Another one came up today. I wasn’t expecting it, unlike some of the others where the dates are imprinted on my mind. But there I was, smiling back at myself, with my mother and sister smiling back too. I look hot and tired but still happy. My sister is glowing, which is ironic, because she’s the one who’s sick in the picture. My mom looks young. And of course, she was 9 years younger than she is today.
The picture was taken at my baby shower.
I have just finished opening gifts for babies who would never get to see them.
My sister came in for a surprise visit. She lives half-way around the world and wanted to be there for this special day, knowing she wouldn’t be able to make it when the babies are born. She was sick, waiting for the call from a bone marrow donor and didn’t know if she’d be able to travel for a while. Still she wanted to be there for me.
It was a great shower. My best friend put it on, with cute cupcakes for eating and so many good friends and family around. We laughed, and played silly games. We joked about how big the diaper bag was and how much I’d have to carry. We had a really good time.
But as the memories come up on Facebook today, I’m not sure how to feel. Sadness, definitely. I so desperately wish things hadn’t turned out the way they did. I can’t believe I was so happy when less than a month from that picture, everything was shattered. Happiness, a little. My baby shower really was a great day, and I probably wouldn’t remember it as well if my babies had been born alive. The fact that this was one of the few happy celebrations of my sons makes it extra special. I’m not struggling to remember who was there, or whether that was some other party we had for them.

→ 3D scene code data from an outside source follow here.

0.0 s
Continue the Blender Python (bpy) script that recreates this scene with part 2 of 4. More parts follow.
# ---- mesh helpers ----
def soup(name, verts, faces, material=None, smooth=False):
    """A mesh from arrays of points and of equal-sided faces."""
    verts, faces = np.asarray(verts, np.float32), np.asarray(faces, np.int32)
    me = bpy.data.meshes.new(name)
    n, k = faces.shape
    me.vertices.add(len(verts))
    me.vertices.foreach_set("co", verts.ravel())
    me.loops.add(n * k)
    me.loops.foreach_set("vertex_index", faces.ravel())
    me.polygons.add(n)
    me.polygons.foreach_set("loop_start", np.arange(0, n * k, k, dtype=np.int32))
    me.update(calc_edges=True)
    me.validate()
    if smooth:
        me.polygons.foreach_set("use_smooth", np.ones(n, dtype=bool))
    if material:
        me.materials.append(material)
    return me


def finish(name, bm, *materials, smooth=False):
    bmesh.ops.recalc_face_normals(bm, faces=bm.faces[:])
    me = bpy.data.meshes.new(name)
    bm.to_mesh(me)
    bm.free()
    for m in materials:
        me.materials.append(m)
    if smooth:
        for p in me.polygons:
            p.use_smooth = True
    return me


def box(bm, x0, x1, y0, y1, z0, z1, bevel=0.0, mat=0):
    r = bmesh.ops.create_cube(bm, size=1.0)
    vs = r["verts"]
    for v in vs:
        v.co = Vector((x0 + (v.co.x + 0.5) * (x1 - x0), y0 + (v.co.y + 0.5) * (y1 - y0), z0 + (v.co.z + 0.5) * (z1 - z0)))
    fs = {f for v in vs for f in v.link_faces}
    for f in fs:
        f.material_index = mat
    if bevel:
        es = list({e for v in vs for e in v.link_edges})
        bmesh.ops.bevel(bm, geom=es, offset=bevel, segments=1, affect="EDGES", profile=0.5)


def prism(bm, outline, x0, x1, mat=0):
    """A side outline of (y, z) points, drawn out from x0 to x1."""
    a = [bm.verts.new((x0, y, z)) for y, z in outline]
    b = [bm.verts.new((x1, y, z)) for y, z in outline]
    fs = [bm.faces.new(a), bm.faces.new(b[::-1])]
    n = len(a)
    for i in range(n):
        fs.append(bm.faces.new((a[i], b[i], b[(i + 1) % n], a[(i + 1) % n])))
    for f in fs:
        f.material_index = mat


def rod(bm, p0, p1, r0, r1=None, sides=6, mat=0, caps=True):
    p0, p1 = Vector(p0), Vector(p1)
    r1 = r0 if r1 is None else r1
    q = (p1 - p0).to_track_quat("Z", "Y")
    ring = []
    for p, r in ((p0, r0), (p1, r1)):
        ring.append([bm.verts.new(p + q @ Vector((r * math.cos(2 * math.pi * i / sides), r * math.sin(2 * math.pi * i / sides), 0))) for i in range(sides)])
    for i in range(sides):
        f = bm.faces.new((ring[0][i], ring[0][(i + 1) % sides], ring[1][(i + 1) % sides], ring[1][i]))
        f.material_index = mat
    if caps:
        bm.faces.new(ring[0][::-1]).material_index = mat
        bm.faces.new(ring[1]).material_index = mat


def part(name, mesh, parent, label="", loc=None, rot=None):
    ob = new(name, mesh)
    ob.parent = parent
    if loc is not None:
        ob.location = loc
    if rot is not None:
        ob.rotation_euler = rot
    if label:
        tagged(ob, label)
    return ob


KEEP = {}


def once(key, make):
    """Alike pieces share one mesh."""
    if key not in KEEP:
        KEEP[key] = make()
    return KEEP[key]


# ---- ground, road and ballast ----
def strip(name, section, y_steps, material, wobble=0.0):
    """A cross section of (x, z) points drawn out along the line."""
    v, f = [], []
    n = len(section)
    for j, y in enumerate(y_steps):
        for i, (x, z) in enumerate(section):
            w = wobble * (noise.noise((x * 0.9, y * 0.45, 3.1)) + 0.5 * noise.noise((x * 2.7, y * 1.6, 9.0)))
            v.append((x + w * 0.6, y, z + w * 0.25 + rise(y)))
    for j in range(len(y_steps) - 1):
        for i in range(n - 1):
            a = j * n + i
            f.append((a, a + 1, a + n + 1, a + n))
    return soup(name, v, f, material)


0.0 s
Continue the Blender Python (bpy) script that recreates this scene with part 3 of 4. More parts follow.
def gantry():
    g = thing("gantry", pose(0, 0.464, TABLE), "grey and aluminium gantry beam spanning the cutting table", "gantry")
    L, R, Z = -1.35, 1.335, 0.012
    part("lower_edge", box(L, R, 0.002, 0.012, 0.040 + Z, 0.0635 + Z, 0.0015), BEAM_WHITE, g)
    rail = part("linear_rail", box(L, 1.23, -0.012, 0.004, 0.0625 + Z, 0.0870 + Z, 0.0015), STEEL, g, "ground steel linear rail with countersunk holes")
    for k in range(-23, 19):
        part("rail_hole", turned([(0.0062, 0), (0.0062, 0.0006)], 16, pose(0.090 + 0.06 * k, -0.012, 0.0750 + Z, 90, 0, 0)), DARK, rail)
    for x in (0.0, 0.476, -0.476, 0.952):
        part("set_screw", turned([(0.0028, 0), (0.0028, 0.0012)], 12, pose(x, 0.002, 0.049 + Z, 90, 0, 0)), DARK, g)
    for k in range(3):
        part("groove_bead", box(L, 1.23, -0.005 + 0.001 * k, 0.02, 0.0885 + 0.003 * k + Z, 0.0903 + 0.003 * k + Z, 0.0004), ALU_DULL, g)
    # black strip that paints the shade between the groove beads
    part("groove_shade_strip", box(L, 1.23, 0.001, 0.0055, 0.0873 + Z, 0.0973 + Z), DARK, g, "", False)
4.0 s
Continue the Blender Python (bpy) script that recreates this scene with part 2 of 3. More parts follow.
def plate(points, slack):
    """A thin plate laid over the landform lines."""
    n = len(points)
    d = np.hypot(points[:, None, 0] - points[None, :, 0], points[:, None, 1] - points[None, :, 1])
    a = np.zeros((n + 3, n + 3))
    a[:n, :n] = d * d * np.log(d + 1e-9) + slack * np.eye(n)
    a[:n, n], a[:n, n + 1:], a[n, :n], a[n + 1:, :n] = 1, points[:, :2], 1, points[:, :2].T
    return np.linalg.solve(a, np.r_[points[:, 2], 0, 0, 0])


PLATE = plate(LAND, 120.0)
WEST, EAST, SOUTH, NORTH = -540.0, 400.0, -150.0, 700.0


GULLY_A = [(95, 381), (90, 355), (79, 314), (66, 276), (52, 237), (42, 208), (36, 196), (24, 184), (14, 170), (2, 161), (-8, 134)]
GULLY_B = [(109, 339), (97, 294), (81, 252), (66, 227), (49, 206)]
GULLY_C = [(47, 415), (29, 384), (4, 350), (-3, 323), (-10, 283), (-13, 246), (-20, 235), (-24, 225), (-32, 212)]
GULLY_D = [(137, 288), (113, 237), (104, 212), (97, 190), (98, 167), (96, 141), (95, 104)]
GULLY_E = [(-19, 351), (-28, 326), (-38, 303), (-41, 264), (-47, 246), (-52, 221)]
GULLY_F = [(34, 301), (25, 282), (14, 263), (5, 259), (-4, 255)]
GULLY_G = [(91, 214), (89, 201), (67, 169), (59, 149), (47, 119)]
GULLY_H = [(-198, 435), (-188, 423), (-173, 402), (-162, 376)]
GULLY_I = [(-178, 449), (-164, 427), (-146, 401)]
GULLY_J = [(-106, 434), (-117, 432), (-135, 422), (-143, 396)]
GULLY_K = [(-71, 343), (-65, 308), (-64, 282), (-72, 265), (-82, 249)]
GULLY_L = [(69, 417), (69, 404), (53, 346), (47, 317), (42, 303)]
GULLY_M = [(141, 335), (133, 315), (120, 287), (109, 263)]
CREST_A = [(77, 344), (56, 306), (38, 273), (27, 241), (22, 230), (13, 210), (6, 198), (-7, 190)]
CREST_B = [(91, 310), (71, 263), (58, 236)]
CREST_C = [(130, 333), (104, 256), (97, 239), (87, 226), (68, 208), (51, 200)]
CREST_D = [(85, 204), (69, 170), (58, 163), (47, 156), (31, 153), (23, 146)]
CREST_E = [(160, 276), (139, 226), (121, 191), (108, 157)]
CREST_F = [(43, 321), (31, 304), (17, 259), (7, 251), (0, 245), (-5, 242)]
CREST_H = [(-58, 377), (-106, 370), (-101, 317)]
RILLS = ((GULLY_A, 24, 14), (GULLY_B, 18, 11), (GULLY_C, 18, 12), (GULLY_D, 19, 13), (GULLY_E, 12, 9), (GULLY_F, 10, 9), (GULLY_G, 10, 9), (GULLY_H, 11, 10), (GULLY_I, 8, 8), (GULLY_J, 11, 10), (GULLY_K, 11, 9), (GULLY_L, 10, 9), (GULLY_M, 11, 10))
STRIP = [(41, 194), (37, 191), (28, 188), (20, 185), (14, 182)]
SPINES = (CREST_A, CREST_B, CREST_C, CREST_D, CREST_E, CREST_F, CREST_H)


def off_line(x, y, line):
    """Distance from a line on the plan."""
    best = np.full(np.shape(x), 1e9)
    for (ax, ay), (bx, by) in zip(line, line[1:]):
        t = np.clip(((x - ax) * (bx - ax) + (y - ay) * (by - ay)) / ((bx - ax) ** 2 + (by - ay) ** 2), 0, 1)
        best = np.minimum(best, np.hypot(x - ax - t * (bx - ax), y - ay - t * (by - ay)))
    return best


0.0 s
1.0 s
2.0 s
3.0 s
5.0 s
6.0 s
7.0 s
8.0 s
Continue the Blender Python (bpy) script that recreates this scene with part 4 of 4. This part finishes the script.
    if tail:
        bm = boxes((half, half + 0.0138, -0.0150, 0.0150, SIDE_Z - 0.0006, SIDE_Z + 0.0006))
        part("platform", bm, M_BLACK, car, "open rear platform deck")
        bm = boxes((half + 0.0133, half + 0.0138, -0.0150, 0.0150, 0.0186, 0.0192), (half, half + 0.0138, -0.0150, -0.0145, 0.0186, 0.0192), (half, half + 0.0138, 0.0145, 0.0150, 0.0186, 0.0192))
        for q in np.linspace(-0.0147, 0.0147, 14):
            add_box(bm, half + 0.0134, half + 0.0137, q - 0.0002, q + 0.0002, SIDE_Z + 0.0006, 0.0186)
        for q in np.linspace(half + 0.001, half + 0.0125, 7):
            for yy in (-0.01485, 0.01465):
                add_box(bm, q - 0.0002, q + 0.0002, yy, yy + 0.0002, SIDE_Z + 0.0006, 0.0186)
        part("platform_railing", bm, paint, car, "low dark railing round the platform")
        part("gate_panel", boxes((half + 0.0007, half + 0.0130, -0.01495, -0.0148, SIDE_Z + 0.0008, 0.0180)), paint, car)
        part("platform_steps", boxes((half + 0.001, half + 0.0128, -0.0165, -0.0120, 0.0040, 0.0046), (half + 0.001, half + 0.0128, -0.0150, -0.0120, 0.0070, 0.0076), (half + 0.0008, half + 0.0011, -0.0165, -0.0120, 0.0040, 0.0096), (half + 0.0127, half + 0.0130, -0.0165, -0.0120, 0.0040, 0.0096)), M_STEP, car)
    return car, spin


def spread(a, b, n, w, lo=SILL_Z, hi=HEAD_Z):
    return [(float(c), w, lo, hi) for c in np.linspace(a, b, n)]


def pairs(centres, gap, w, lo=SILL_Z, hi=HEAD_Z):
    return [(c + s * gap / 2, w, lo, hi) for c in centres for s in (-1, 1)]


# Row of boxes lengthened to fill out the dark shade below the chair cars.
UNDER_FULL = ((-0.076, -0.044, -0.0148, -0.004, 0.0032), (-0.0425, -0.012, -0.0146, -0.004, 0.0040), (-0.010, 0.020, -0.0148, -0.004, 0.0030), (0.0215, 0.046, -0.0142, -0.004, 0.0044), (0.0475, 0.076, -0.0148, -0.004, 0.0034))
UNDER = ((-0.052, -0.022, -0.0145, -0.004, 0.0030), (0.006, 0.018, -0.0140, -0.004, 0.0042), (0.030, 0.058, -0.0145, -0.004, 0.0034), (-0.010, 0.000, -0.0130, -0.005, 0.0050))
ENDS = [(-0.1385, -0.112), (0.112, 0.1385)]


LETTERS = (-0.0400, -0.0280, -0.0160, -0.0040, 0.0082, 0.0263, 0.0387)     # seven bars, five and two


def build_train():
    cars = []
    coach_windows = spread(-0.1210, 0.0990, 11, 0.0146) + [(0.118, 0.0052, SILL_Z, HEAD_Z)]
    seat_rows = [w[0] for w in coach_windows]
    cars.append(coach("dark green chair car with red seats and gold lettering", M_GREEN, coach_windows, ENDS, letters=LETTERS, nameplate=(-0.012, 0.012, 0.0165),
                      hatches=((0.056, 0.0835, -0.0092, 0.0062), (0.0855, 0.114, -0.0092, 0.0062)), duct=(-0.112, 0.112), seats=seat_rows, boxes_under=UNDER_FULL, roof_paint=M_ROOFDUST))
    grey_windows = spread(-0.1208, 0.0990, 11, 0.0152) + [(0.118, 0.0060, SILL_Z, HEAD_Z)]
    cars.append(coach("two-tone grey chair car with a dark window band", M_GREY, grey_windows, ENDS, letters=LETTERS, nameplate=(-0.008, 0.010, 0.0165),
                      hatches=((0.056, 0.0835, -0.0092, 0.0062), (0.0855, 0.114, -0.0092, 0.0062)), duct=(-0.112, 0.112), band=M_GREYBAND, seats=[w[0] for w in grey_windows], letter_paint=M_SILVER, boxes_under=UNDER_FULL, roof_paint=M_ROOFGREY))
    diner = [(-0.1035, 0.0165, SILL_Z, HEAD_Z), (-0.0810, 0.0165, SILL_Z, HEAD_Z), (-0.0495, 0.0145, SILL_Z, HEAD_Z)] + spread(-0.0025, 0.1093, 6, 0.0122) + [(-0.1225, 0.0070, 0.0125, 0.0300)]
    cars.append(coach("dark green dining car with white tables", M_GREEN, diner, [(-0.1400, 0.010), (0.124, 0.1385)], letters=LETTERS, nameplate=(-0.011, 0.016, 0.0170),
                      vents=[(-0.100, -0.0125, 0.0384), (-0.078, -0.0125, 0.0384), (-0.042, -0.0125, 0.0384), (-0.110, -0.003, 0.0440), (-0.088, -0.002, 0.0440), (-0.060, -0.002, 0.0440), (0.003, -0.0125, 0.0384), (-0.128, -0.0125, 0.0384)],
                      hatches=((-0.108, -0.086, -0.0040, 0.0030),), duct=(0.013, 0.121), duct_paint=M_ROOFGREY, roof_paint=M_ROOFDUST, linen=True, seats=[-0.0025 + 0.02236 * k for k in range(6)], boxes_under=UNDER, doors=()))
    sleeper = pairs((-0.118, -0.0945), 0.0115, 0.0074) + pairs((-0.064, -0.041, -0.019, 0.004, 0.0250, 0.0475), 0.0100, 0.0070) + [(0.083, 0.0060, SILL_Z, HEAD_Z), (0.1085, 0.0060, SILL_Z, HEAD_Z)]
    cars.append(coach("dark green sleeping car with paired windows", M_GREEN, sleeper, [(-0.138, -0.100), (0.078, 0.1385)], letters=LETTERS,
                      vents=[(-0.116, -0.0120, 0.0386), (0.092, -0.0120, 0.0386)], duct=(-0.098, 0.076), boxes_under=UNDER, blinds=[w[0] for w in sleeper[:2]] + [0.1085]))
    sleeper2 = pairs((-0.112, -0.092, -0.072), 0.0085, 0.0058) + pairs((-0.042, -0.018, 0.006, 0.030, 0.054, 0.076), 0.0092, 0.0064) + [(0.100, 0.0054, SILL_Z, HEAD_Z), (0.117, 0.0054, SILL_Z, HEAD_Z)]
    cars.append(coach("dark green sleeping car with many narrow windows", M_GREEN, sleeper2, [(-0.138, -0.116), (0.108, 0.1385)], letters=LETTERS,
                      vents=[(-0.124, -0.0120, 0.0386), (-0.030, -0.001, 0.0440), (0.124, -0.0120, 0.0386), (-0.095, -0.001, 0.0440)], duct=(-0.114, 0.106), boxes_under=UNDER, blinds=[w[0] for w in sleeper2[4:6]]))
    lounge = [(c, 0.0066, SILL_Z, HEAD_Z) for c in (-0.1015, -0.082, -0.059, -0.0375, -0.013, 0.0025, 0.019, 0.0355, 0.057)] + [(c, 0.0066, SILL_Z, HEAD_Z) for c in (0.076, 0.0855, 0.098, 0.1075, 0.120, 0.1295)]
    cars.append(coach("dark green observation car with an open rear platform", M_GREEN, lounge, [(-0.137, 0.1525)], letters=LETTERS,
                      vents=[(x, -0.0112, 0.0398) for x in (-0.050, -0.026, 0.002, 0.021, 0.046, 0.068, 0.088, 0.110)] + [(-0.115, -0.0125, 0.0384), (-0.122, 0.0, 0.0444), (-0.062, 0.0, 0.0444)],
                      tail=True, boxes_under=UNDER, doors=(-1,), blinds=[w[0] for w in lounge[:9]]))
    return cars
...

Related: Things you don’t forget
In the nine years since that baby shower, there have been many other celebrations, as well as some sad moments. Friends have gotten married, had babies of their own. There have been 40th birthday celebrations and family reunions. Some have divorced, or split up with boyfriends, or never gotten to have children. And despite my last post, most of my friends have stuck with me through all of it! My sister has been in remission five years, thanks in part to the anonymous donor who saved her life the same day my sons lost mine.